In June 2010, at the first general shareholders’ meeting held under his presidency, Akio Toyoda made a comment on his thinking about how to steer Toyota moving forward:
“I believe that growth is about being able to continuously change ourselves in response to ever-changing needs of customers and society. ‘We want to be an ever-growing company, we want to achieve sustainable growth’－that is our desire.”
In the 2000s, Toyota had enjoyed a rapid expansion. As the “size” of the business became larger and larger every year, people across the company started to pursue “quantitative growth” more than anything. Challenging an ambitious numerical target was the primary driver at Toyota.
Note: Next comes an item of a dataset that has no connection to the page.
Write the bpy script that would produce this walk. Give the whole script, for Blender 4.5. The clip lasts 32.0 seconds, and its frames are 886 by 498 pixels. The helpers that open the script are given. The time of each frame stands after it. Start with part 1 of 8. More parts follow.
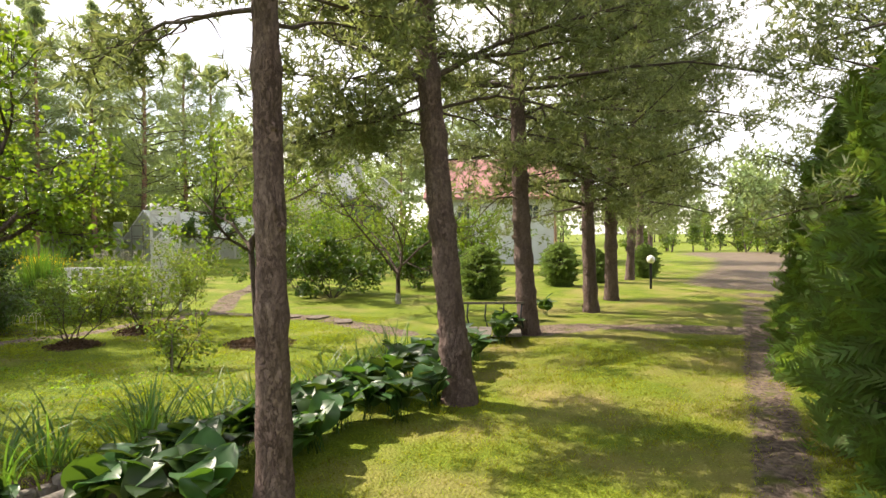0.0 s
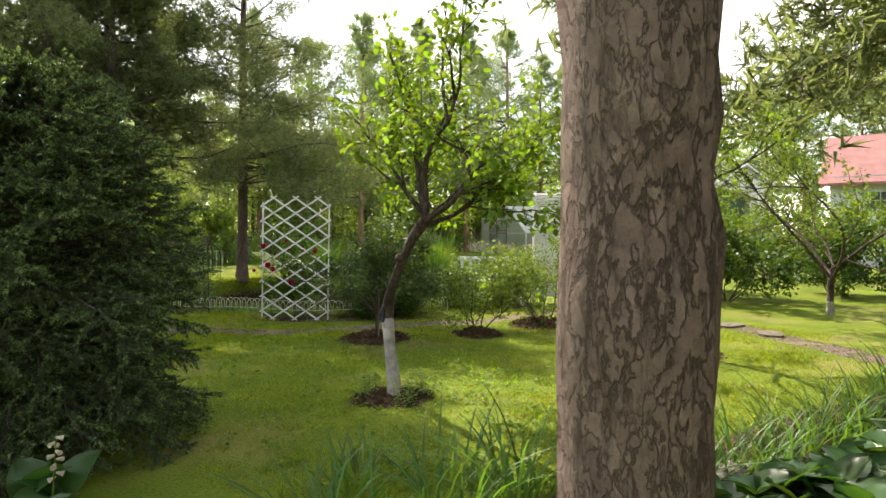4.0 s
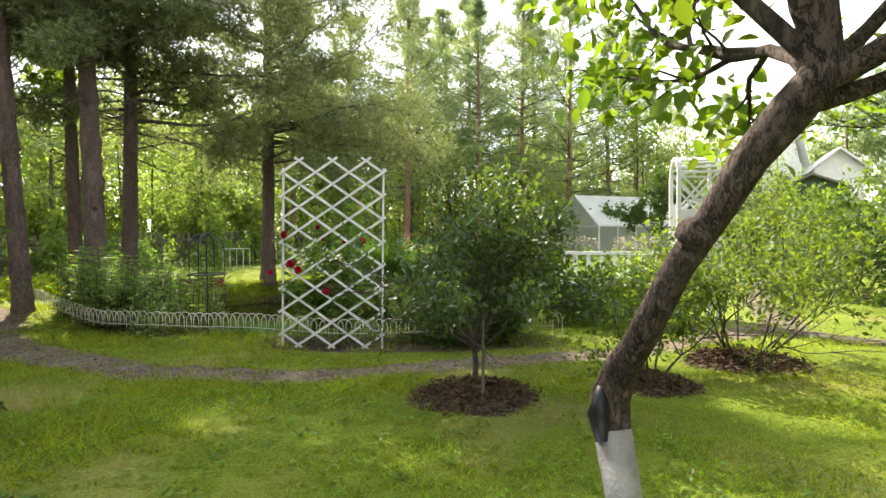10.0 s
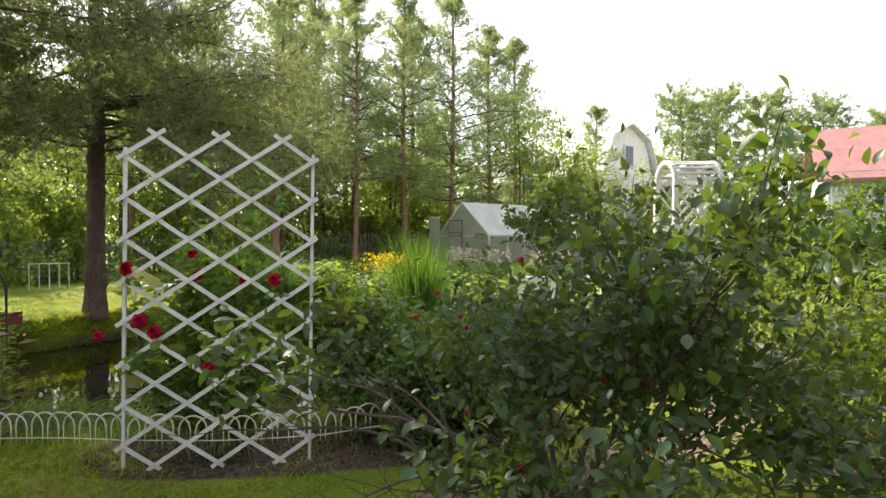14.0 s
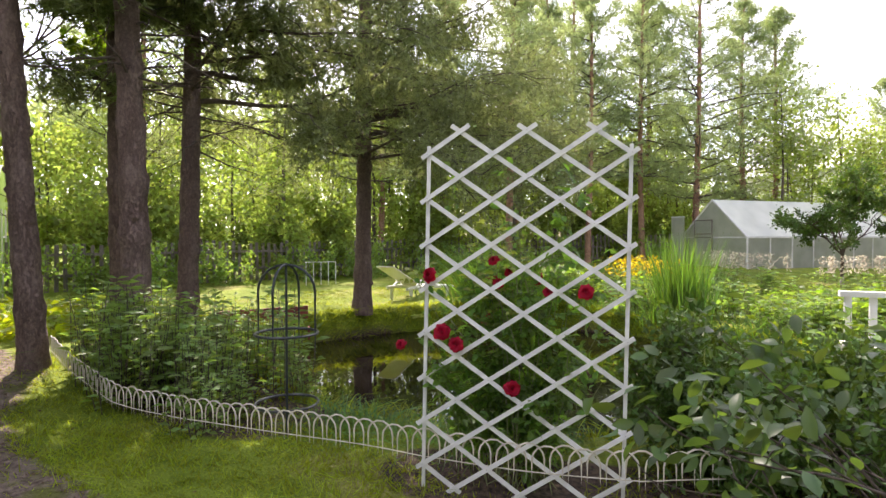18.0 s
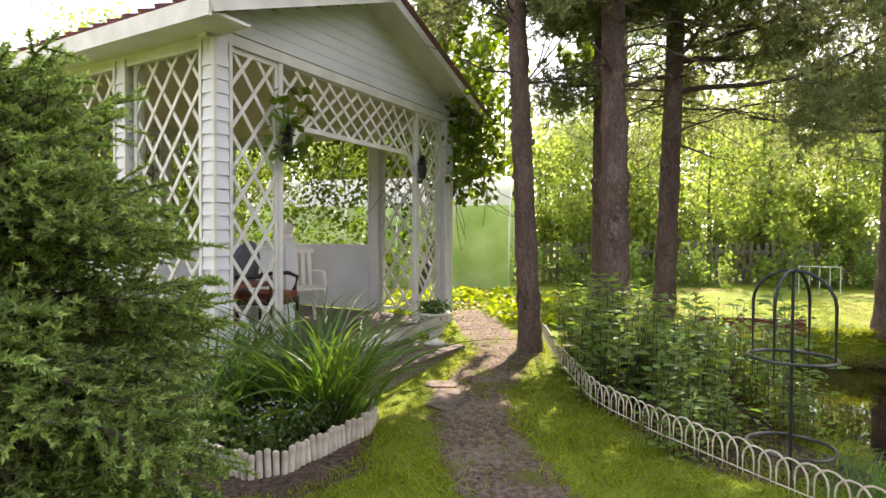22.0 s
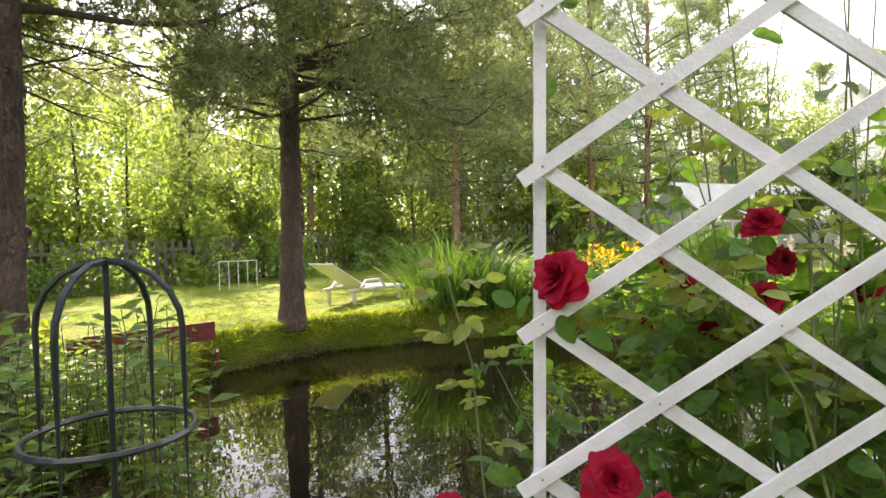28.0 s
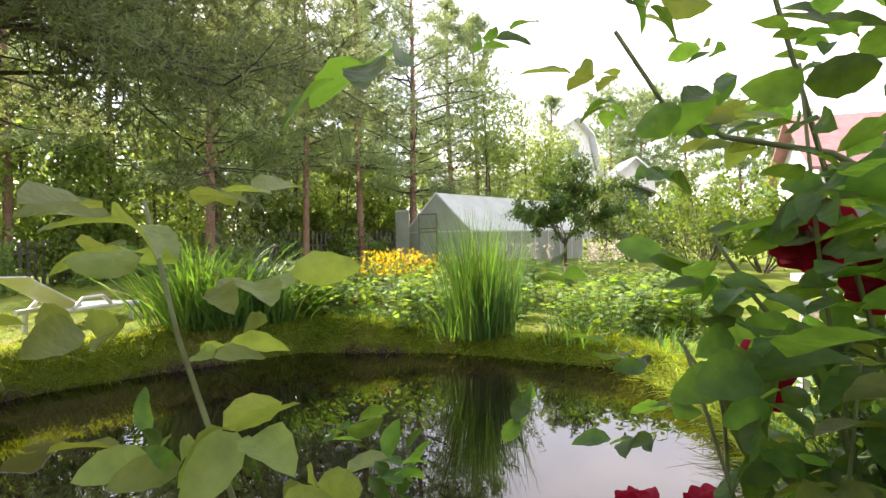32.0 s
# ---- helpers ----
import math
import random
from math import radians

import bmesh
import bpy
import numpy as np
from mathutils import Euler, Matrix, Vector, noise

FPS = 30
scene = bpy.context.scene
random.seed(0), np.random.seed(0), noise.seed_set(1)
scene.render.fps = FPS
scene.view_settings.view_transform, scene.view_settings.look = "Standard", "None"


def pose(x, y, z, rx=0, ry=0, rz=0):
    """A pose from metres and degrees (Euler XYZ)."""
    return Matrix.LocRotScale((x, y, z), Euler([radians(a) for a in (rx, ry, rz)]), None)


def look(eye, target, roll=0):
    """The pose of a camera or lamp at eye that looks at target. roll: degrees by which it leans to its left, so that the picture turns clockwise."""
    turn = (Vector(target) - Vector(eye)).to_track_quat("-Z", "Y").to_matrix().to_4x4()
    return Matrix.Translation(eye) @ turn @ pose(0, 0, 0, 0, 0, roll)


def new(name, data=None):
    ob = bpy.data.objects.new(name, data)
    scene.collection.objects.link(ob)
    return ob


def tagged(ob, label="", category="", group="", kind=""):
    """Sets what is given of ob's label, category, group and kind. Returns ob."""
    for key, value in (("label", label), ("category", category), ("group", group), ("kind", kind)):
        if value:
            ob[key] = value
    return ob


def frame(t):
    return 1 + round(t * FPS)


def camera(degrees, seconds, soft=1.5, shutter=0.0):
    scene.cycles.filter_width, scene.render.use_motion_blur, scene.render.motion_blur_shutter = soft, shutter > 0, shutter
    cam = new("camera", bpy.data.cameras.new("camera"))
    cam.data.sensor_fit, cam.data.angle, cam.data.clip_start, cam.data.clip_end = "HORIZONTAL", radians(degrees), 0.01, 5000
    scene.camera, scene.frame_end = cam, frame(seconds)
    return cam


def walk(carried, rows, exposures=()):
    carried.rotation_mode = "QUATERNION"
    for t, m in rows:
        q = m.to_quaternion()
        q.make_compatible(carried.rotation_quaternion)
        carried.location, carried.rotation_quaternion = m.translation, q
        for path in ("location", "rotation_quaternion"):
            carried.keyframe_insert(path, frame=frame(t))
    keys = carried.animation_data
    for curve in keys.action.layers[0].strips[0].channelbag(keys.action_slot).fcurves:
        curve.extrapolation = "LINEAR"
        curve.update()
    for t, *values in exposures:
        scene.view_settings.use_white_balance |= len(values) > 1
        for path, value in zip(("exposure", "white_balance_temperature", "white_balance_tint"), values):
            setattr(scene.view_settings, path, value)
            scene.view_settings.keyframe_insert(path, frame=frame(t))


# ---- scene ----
cam = camera(75.6, 32.0)
PATH = [
    (0, (0.331, 0.757, 1.58), (0.13, 2.747, 1.528), -0.3),
    (0.5, (0.259, 0.72, 1.556), (-0.152, 2.677, 1.509), -0.3),
    (1, (0.143, 0.818, 1.548), (-0.481, 2.717, 1.494), -0.0),
    (1.5, (0.008, 0.952, 1.549), (-0.805, 2.778, 1.489), -0.1),
    (2, (-0.176, 1.06, 1.526), (-1.134, 2.815, 1.471), -0.1),
    (2.5, (-0.42, 1.157, 1.508), (-1.466, 2.86, 1.454), 0.0),
    (3, (-0.652, 1.294, 1.465), (-1.768, 2.953, 1.413), -0.1),
    (3.5, (-0.9, 1.506, 1.445), (-2.092, 3.111, 1.391), -0.1),
    (5.5, (-1.892, 2.159, 1.342), (-3.173, 3.694, 1.291), 0.0),
    (6, (-2.099, 2.359, 1.302), (-3.41, 3.869, 1.251), 0.0),
    (6.5, (-2.283, 2.552, 1.258), (-3.636, 4.024, 1.206), -0.1),
    (7, (-2.493, 2.708, 1.215), (-3.883, 4.146, 1.166), -0.1),
    (7.5, (-2.736, 2.86, 1.168), (-4.139, 4.283, 1.119), -0.2),
    (8, (-2.985, 3.013, 1.149), (-4.4, 4.426, 1.103), -0.2),
    (8.5, (-3.227, 3.152, 1.152), (-4.647, 4.56, 1.103), -0.3),
    (9, (-3.507, 3.284, 1.164), (-4.914, 4.705, 1.12), -0.2),
    (9.5, (-3.697, 3.583, 1.21), (-5.085, 5.021, 1.156), -0.4),
    (10, (-3.949, 3.842, 1.229), (-5.287, 5.328, 1.172), -0.5),
    (10.5, (-4.204, 4.038, 1.265), (-5.46, 5.594, 1.217), -0.1),
    (11, (-4.423, 4.219, 1.311), (-5.55, 5.87, 1.261), -0.1),
    (11.5, (-4.646, 4.47, 1.334), (-5.685, 6.179, 1.287), -0.1),
    (12, (-4.803, 4.797, 1.321), (-5.846, 6.503, 1.274), -0.2),
    (12.5, (-5.126, 5.022, 1.323), (-6.114, 6.76, 1.275), -0.1),
    (13, (-5.551, 5.124, 1.331), (-6.485, 6.892, 1.285), -0.0),
    (13.5, (-5.881, 5.173, 1.373), (-6.806, 6.946, 1.328), -0.1),
    (15.5, (-6.427, 5.069, 1.432), (-7.486, 6.765, 1.402), -0.5),
    (16, (-6.446, 5.066, 1.426), (-7.59, 6.707, 1.397), -0.5),
    (16.5, (-6.491, 5.088, 1.42), (-7.708, 6.675, 1.39), -0.3),
    (17, (-6.623, 5.165, 1.414), (-7.912, 6.693, 1.378), -0.1),
    (17.5, (-6.771, 5.246, 1.423), (-8.161, 6.684, 1.383), -0.1),
    (18, (-6.891, 5.259, 1.43), (-8.407, 6.562, 1.392), -0.1),
    (18.5, (-7.052, 5.288, 1.419), (-8.688, 6.437, 1.379), 0.0),
    (19, (-7.18, 5.306, 1.423), (-8.92, 6.291, 1.381), 0.1),
    (19.5, (-7.222, 5.229, 1.404), (-9.04, 6.062, 1.371), 0.2),
    (20, (-7.276, 5.245, 1.411), (-9.175, 5.873, 1.378), 0.2),
    (20.5, (-7.312, 5.289, 1.418), (-9.269, 5.699, 1.381), 0.2),
    (21, (-7.353, 5.312, 1.417), (-9.345, 5.483, 1.378), 0.4),
    (21.5, (-7.36, 5.304, 1.423), (-9.359, 5.29, 1.381), 0.3),
    (22, (-7.383, 5.346, 1.42), (-9.377, 5.198, 1.377), 0.3),
    (22.5, (-7.421, 5.369, 1.416), (-9.408, 5.146, 1.372), 0.3),
    (23, (-7.524, 5.38, 1.402), (-9.506, 5.119, 1.355), 0.3),
    (23.5, (-7.727, 5.372, 1.41), (-9.709, 5.104, 1.357), 0.3),
    (24, (-7.891, 5.408, 1.386), (-9.873, 5.145, 1.335), 0.3),
    (24.5, (-8.047, 5.539, 1.375), (-10.037, 5.345, 1.323), 0.1),
    (25, (-8.194, 5.694, 1.36), (-10.193, 5.714, 1.31), -0.1),
    (25.5, (-8.307, 5.769, 1.344), (-10.278, 6.102, 1.294), -0.0),
    (26, (-8.446, 5.87, 1.313), (-10.326, 6.55, 1.275), -0.1),
    (26.5, (-8.562, 6.008, 1.311), (-10.285, 7.023, 1.265), 0.0),
    (28.5, (-8.99, 6.629, 1.283), (-10.223, 8.203, 1.23), -1.6),
    (29, (-9.07, 6.729, 1.25), (-10.176, 8.394, 1.205), -1.2),
    (29.5, (-9.19, 6.854, 1.232), (-10.191, 8.585, 1.185), -1.2),
    (30, (-9.296, 6.922, 1.244), (-10.175, 8.717, 1.167), -2.0),
    (30.5, (-9.401, 7.013, 1.248), (-10.213, 8.838, 1.158), -2.0),
    (31, (-9.477, 7.158, 1.215), (-10.232, 9.009, 1.178), -1.2),
    (31.5, (-9.505, 7.2, 1.214), (-10.219, 9.068, 1.178), -1.0),
    (32, (-9.535, 7.255, 1.205), (-10.176, 9.149, 1.169), -1.1),
]
walk(cam, [(t, look(eye, target, roll)) for t, eye, target, roll in PATH], [(0, 1.04, 7150, 16), (1, 1.0, 7150, 15), (3, 1.09, 7100, 12), (6, 1.12, 7100, 8), (7.5, 1.52, 6950, 9), (9, 1.64, 6950, 9), (13, 1.16, 6950, 15), (17, 1.34, 6700, 21), (19, 1.66, 6850, 24), (22, 1.8, 7050, 23), (24, 1.77, 7050, 23), (26, 1.92, 7050, 25), (29, 1.76, 6850, 22), (31, 1.84, 6650, 22), (32, 1.62, 6650, 22)])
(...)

Toyota finished the fiscal year that ended in March 2008 with a record high operating income. However, due to the 2008 global financial crisis that hit the world right after, the company sharply fell down to the red in the next fiscal year. Vehicle production volume rapidly dropped. Toyota and many of its suppliers faced massive fixed costs that resulted from having invested in new plants and facility expansion for the preceding rapid growth.
The baton of steering the company was passed down to Akio during such a period. Based on the reflection that “qualitative growth”, such as nurturing people and strengthening corporate composition to drive the company’s growth, had not been prioritized over pursuing “volumes”, he put an end to the management primarily led by numerical targets, and set “making ever-better cars” as an unwavering principle at Toyota.
The aforementioned comment by Akio was made during such stormy start of his presidency. People at the time may have regarded his management policy as something naive.
But Toyota has proven it since then. It’s not only about improvement in its profitability. Under the banner of “making ever-better cars”, the company has made steady efforts in making people and genba (workplace or where things are happening) of Toyota stronger so they can respond to changes and make decisions quickly.
In responding to various crises that the automotive industry faced, such as the Great East Japan Earthquake and severe business conditions including the ultra-strong Japanese yen, Toyota has continuously shown its strength and flexibility. Looking back, people at the company have grown in their ability to respond to fast-changing situations over the past 10 years.
In June 2020, at the shareholders’ meeting under the COVID-19 pandemic, Akio expressed his thoughts on the change of Toyota:
“I have often been asked: ‘Are you succeeding in strengthening your corporate composition?’ To which, I have replied: ‘I will only be able to answer that question when we face another crisis similar in scale to that of the global financial crisis.’ Now, in response to the question, I am able to confidently say: ‘I firmly believe Toyota has grown stronger. It is my wish to use this strength to help those outside the company.’”
Changes are brought to by people, and it requires time for people and a company culture to really change. The shift to “sustainable growth” represents Akio’s resolution to transform the company to one that can achieve steady growth, no matter what the situation is and no matter how much time it takes. And it may have also meant that Toyota’s management is no more driven primarily by numerical goals, but by people who share the mission.
When the world rapidly changes, the key in running the company and in growing sustainably is people who are driven by missions and can respond to changes.